If you’re in a situation described in #1 - you have some choices.

You could go back to fundamentals and ask : Is this even the right product? or Is this product targeted to right audience? and other such similar fundamental truth questions. Furthermore, you should really be asking customers about their overall needs in hope for a new product discovery.

This way, you could start a journey towards a different product bet that could deliver both customer and business value with better probability. So, more of discovery questions to your customers that lead to new product journeys. Open up possibilities, stop obsessing about your current below-average product and its features.

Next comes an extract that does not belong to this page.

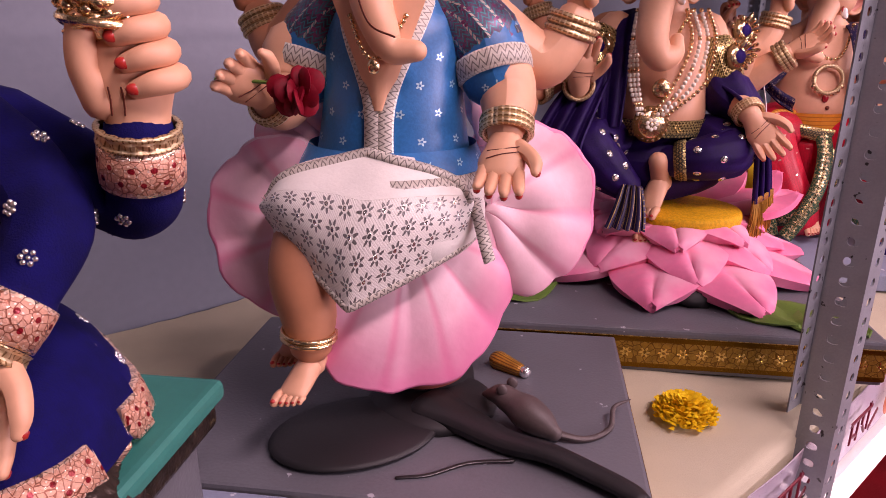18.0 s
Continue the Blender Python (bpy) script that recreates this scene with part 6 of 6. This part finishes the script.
def fan_petal(length, width, spread, curl, cup, seed):
    """A scallop-shaped petal: ribs run out from the root to a wavy rim."""
    rnd = random.Random(seed)
    s = Sculpt()
    rows, cols = 15, 61
    shift = rnd.uniform(0, 6)
    g = np.zeros((rows, cols, 3))
    for i in range(rows):
        v = i / (rows - 1)
        for j in range(cols):
            q = 2 * j / (cols - 1) - 1
            a = math.radians(spread) * q
            wob = q * 8.0 + 0.9 * math.sin(2.7 * q + shift) + shift
            lobe = 1 + v * (0.03 * abs(math.sin(wob)) + 0.014 * math.sin(q * 23 + shift) + 0.006 * math.sin(q * 51))
            rib = 0.0055 * abs(math.sin(wob)) * min(1.0, 1.6 * v)
            g[i, j] = (width * v * lobe * math.sin(a), -length * v * lobe * (0.3 + 0.7 * math.cos(a)), curl * v * v + cup * q * q * v + rib + 0.003 * math.sin(9 * v + 5 * q + shift))
    s.sheet(g, 0.012, pink_fan)
    s.tube([g[-1, j] for j in range(0, cols, 2)], [0.0058] * len(range(0, cols, 2)), pink_fan, 8, 2)
    return s


def petal_seat():
    e = thing("petal_seat", place(1.27, 0.60), "pink and white scalloped petal seat on a grey stem", "petal seat")
    core = Sculpt()
    core.loft([(0.03, 0.0, 0.1, 0.06, 0.06), (0.03, 0.0, 0.18, 0.065, 0.065), (0.02, -0.005, 0.27, 0.09, 0.08), (0.01, -0.01, 0.325, 0.1, 0.09), (0.0, 0.0, 0.34, 0.09, 0.08)], coral, 30, 5)
    part("core", core, e, "coral-shaded heart of the petals")
    petals = (((0.03, -0.092, 0.33), (0.02, -0.12, -1), (0.4, -0.88, -0.1), 0.2, 0.132, 108), ((0.115, -0.035, 0.338), (0.93, 0.1, -0.12), (0.4, -0.9, 0.12), 0.125, 0.1, 122),
              ((-0.085, -0.055, 0.312), (-0.96, -0.2, -0.2), (0.35, -0.9, 0.12), 0.128, 0.108, 122), ((-0.085, 0.02, 0.39), (-0.8, -0.1, 0.35), (0.5, -0.8, 0.2), 0.095, 0.07, 100), ((0.095, 0.05, 0.4), (0.7, 0.5, 0.3), (0.7, -0.7, 0.2), 0.09, 0.07, 100))
    for k, (root, way, face_to, ln, wd, sp) in enumerate(petals):
        yy = -Vector(way).normalized()
        xx = yy.cross(Vector(face_to)).normalized()
        m = Matrix((xx, yy, xx.cross(yy))).transposed().to_4x4()
        m.translation = root
        part("petal", fan_petal(ln, wd, sp, -0.018, -0.01, 40 + k), e, "pink petal fading to white with wavy rim", m)
    stem = Sculpt()
    stem.tube([(0.03, 0.02, 0.07), (0.03, 0.0, 0.12), (0.03, 0.0, 0.2)], [0.07, 0.06, 0.05], dark_slate, 18, 5)
    part("stem", stem, e, "dark grey stem")


petal_seat()


def elephant_relief():
    """The dark head lying on the plinth: ear, brow and long trunk."""
    s = Sculpt()
    s.ball((-0.03, -0.125, 0.076), (0.105, 0.075, 0.009), dark_slate, Euler((0, 0, 0.5)).to_matrix().to_4x4(), 30, 12)
    s.ball((0.05, -0.045, 0.074), (0.085, 0.075, 0.022), dark_slate, sides=24, rows=14)
    s.tube([(0.06, -0.06, 0.08), (0.1, -0.09, 0.078), (0.15, -0.125, 0.078), (0.2, -0.15, 0.084), (0.245, -0.175, 0.082), (0.28, -0.2, 0.082), (0.292, -0.214, 0.082)], [(0.046, 0.02), (0.03, 0.016), (0.021, 0.013), (0.017, 0.011), (0.016, 0.01), (0.015, 0.009), (0.012, 0.008)], dark_slate, 18, 6)
    s.tube([(0.035, -0.2, 0.072), (0.07, -0.19, 0.072), (0.11, -0.165, 0.073), (0.16, -0.155, 0.074)], [0.002, 0.0022, 0.0022, 0.002], black_paint, 6, 5)
    tagged(s.make("elephant_figure", place(1.27, 0.60)), "dark grey elephant head with long trunk lying on the plinth", "figurine")
    m = Sculpt()
    m.tube([(0.206, -0.107, 0.08), (0.194, -0.099, 0.085), (0.178, -0.089, 0.09), (0.164, -0.08, 0.094), (0.152, -0.072, 0.097), (0.142, -0.066, 0.094), (0.134, -0.061, 0.091)],
           [0.008, 0.015, 0.018, 0.014, 0.0125, 0.008, 0.0035], mouse_grey, 16, 6)
    for k in (-1, 1):
        m.ball((0.157 + 0.005 * k, -0.074 + 0.008 * k, 0.109), (0.006, 0.003, 0.007), mouse_grey, sides=10, rows=6)
    m.tube([(0.2, -0.105, 0.08), (0.235, -0.105, 0.074), (0.262, -0.085, 0.075), (0.268, -0.06, 0.085), (0.285, -0.05, 0.09)], [0.005, 0.0035, 0.003, 0.0025, 0.001], mouse_grey, 8, 5)
    tagged(m.make("mouse_figure", place(1.27, 0.60) @ pose(0.163, -0.078, 0.071) @ Matrix.Scale(1.2, 4) @ pose(-0.17, 0.084, -0.071)), "small grey mouse figurine with curled tail on the plinth", "figurine")
    o = Sculpt()
    o.tube([(0.13, 0.07, 0.08), (0.16, 0.05, 0.078)], [0.014, 0.01], fringe, 10, 4)
    o.ball((0.168, 0.044, 0.078), 0.009, silver, sides=8, rows=6)
    tagged(o.make("tassel", place(1.27, 0.60)), "gold tassel with silver bead lying on the plinth", "tassel")


elephant_relief()


def lotus():
    e = thing("lotus_pedestal", place(2.0, 0.70), "pink lotus pedestal with yellow heart on grey plinth", "lotus pedestal")
    c = Sculpt()
    c.loft([(0.035, -0.05, 0.075, 0.16, 0.16), (0.035, -0.05, 0.13, 0.16, 0.16), (0.035, -0.05, 0.172, 0.13, 0.13)], pink, 30, 4)
    part("core", c, e, "pink body of the lotus")
    h = Sculpt()
    h.loft([(0.055, -0.085, 0.16, 0.112, 0.104), (0.055, -0.085, 0.196, 0.114, 0.106), (0.055, -0.085, 0.203, 0.095, 0.088)], yellow, 40, 4)
    rnd = random.Random(4)
    for _ in range(420):
        a, r = rnd.uniform(0, 2 * math.pi), math.sqrt(rnd.random())
        h.ball((0.055 + 0.108 * r * math.sin(a), -0.085 - 0.1 * r * math.cos(a), 0.202 - 0.006 * r), 0.0032, yellow, sides=5, rows=4)
    part("heart", h, e, "grainy yellow lotus heart")
    cx, cy = 0.035, -0.05
    rings = ((9, -175, 0.135, 0.112, 0.17, 0.082, 9, -0.012), (9, -156, 0.095, 0.15, 0.14, 0.074, 12, -0.016), (8, -140, 0.075, 0.176, 0.105, 0.062, 6, -0.01))
    for count, start, root, z, ln, wd, tilt, curl in rings:
        for k in range(count):
            a = start + 360 / count * k + rnd.uniform(-4, 4)
            if root < 0.08 and abs(a) > 115:
                continue
            part("petal", petal_mesh(ln * rnd.uniform(0.93, 1.07), wd, 0.02, 0.004, curl + rnd.uniform(-0.006, 0.006), 1.0, 1), e, "pink pointed petal",
                 pose(cx + root * math.sin(radians(a)), cy - root * math.cos(radians(a)), z, tilt + rnd.uniform(-2, 2), rnd.uniform(-4, 4), a))
    for a, ln, tilt in ((104, 0.17, -3), (122, 0.2, -10), (142, 0.19, -30), (166, 0.2, -36), (190, 0.2, -36), (214, 0.19, -30), (238, 0.18, -12), (256, 0.17, -4)):
        part("petal", petal_mesh(ln, 0.078, 0.016, 0.012, 0.012, 1.0, 1), e, "pink upright back petal", pose(cx + 0.115 * math.sin(radians(a)), cy - 0.115 * math.cos(radians(a)), 0.178, tilt, 0, a))
    for x, y, turn in ((-0.26, -0.262, -58), (0.16, -0.3, 32), (0.235, -0.335, 50)):
        s = Sculpt()
        rows, cols = 8, 9
        g = [[((q * 2 / (cols - 1) - 1) * 0.06 * math.sin(math.pi * (0.1 + 0.85 * i / (rows - 1))), -0.16 * i / (rows - 1) + 0.08, 0.004 * math.sin(q + i)) for q in range(cols)] for i in range(rows)]
        s.sheet(g, 0.004, leaf_green)
        part("leaf", s, e, "flat green painted lotus leaf", pose(x, y, 0.081, 0, 0, turn))


lotus()
s = Sculpt()
s.ball((0, 0, 0.012), (0.035, 0.022, 0.02), dark_slate, sides=16, rows=10, lump=0.18)
s.ball((0.024, 0.006, 0.016), (0.014, 0.012, 0.014), dark_slate, sides=12, rows=8, lump=0.1)
tagged(s.make("mouse_figure", place(2.0, 0.70) @ pose(0.055, -0.285, 0.075, 0, 0, 20)), "small dark mouse figurine crouching between the lotus petals", "figurine")
s = Sculpt()
s.loft([(0, 0, 0, 0.06, 0.052), (0, 0, 0.012, 0.058, 0.05), (0, 0, 0.016, 0.04, 0.03)], turban_purple, 30, 4)
tagged(s.make("foot_disc", place(2.55, 0.64) @ pose(0.2, -0.175, 0.04)), "round purple painted foot disc on the plinth", "foot disc")
s = Sculpt()
s.loft([(0, 0, 0, 0.1, 0.1), (0, 0, 0.1, 0.09, 0.09), (0, 0, 0.24, 0.08, 0.08), (0, 0, 0.27, 0.03, 0.03)], dark_slate, 24, 4)
tagged(s.make("statue_support", place(2.55, 0.64) @ pose(0.03, 0.02, 0.04)), "dark painted rock support behind the statue", "support")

But even bigger problem is #2. You might be creating products that is backed by a business model in a saturated or a dying market. In that case, even if your customers tell you they want more of your product, you should really be zooming out and asking yourself: how long will this market support my product ambitions?

This #2 is a more difficult problem to have. And the one where product and business leaders need to get into action - bringing market and customer insights along. In this case, the product community should be hunting for niches in current stressed market or look for greener pastures (more blue oceans). This is true strategy in action.

So imagine you and your competitor are chasing these two problems.

One of you that continues to optimize a non-performing product by adding more features is certainly having a worse effort to reward ratio. Let your competitor win in this aspect and don’t really spend time building or optimizing a product that you know customers and clients don’t want (basis your internal assessments and market feedback).

You might have that eerie feeling inside when your competitor announces new features, and they sound fancy - but ask yourself does it matter? Let them win in the feature factory game.

Worry more about problem #2 - do you understand the market and customers more than your competitor? If your competitor is better than you at this - this should worry you more.

P.S Leave it to the chinese companies to compete at ‘who has more features’ game.